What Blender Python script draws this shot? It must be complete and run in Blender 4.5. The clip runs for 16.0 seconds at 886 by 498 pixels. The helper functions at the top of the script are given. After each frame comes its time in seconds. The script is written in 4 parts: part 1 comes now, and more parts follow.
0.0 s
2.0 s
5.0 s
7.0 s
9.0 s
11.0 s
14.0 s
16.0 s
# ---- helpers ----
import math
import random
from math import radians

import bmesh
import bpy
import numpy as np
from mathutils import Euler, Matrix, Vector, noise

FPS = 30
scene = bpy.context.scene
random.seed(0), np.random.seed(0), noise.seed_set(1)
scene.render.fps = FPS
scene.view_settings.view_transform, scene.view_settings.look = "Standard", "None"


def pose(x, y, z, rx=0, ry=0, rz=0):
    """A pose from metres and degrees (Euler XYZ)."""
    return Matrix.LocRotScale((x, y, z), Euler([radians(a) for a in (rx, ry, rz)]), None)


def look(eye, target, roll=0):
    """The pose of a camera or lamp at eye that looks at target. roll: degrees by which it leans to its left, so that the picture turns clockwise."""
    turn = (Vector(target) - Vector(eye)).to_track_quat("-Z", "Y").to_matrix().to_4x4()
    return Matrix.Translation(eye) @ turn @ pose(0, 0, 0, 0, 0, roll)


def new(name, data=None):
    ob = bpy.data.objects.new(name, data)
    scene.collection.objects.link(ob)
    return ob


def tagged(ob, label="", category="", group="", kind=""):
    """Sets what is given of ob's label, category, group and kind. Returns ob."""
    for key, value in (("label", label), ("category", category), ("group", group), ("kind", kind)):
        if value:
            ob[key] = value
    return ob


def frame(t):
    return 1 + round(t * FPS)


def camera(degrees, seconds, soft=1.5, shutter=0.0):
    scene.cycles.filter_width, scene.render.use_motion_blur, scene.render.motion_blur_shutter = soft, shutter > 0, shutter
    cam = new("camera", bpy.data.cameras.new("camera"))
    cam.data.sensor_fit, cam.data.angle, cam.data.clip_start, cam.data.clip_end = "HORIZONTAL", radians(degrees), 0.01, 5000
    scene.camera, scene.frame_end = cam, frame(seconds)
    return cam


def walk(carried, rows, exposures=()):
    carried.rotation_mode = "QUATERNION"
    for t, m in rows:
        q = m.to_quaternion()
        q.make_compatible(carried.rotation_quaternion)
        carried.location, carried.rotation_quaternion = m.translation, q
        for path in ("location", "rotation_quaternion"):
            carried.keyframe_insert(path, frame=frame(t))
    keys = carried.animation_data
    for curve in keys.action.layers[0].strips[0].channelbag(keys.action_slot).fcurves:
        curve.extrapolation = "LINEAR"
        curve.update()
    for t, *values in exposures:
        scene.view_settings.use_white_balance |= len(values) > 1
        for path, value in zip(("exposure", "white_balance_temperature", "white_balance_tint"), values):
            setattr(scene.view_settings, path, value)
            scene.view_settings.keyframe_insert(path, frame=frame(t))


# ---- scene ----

--------

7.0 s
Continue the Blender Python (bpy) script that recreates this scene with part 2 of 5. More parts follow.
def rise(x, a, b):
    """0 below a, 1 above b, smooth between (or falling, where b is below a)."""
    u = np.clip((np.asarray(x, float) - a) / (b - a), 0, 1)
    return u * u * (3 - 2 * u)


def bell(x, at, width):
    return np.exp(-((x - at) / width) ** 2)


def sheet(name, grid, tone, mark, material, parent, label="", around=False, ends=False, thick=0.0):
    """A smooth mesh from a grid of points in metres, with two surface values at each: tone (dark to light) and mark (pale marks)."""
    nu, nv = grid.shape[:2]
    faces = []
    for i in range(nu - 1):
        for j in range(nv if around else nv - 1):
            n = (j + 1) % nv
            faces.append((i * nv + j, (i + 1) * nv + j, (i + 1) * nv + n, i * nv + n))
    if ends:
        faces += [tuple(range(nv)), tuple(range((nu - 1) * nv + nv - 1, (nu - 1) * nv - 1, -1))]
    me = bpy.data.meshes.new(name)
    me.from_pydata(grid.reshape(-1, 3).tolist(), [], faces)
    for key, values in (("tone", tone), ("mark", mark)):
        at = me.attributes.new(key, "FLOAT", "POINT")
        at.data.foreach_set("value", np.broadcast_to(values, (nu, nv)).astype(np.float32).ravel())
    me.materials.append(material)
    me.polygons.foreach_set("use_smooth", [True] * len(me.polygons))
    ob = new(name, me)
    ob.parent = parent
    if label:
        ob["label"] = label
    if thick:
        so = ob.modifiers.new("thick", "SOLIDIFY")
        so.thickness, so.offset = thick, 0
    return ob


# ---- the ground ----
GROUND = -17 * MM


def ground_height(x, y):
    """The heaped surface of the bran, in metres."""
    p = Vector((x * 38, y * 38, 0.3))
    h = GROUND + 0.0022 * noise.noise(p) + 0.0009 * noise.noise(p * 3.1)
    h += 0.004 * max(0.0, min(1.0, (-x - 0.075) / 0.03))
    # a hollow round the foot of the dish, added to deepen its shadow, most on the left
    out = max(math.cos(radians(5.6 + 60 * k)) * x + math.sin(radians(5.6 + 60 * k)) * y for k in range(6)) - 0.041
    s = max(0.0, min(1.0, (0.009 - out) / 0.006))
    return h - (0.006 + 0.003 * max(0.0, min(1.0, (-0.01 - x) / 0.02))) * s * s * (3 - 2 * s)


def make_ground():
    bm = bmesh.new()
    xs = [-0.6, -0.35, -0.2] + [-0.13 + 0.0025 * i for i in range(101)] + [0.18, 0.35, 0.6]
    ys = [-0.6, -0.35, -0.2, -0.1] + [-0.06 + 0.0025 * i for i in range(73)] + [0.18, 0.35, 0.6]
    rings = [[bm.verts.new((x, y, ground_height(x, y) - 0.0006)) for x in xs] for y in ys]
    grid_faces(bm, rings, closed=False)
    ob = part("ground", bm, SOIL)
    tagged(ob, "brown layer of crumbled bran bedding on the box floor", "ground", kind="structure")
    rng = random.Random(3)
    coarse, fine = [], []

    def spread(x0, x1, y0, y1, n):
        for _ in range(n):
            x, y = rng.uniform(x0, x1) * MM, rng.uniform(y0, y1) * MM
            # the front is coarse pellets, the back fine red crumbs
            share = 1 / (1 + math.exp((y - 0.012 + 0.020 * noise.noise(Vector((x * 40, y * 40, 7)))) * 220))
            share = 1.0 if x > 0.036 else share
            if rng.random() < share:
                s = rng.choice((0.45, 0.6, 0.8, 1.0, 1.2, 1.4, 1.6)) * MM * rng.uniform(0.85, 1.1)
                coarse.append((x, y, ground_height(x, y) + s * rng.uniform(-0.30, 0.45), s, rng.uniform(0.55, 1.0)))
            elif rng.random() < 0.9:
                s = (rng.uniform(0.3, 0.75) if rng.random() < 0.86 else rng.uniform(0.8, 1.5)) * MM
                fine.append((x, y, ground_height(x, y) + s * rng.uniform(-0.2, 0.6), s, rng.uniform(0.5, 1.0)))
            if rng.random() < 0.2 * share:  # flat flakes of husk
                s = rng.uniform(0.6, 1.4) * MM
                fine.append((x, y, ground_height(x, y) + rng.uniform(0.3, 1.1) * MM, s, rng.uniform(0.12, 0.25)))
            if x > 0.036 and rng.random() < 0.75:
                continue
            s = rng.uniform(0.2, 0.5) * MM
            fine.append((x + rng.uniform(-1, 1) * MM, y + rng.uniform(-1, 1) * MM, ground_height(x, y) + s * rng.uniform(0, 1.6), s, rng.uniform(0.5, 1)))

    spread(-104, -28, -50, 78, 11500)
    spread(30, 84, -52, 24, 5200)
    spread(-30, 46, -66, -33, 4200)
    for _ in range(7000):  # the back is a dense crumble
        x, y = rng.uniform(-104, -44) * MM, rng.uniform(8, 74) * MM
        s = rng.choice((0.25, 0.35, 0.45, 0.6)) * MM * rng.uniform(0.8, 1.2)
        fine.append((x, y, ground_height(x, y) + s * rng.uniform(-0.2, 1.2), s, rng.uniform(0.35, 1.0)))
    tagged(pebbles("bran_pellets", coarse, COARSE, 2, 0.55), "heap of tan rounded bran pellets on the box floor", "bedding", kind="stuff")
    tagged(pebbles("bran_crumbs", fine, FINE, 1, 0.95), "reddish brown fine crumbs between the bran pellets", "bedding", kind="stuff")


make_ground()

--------

_Objective_:
Starting at the line that holds "return Matrix.Translation(eye) @", copy each line exactly and stop after the line that holds "what is given".

_Output for this task_:
    return Matrix.Translation(eye) @ turn @ pose(0, 0, 0, 0, 0, roll)


def new(name, data=None):
    ob = bpy.data.objects.new(name, data)
    scene.collection.objects.link(ob)
    return ob


def tagged(ob, label="", category="", group="", kind=""):
    """Sets what is given of ob's label, category, group and kind. Returns ob."""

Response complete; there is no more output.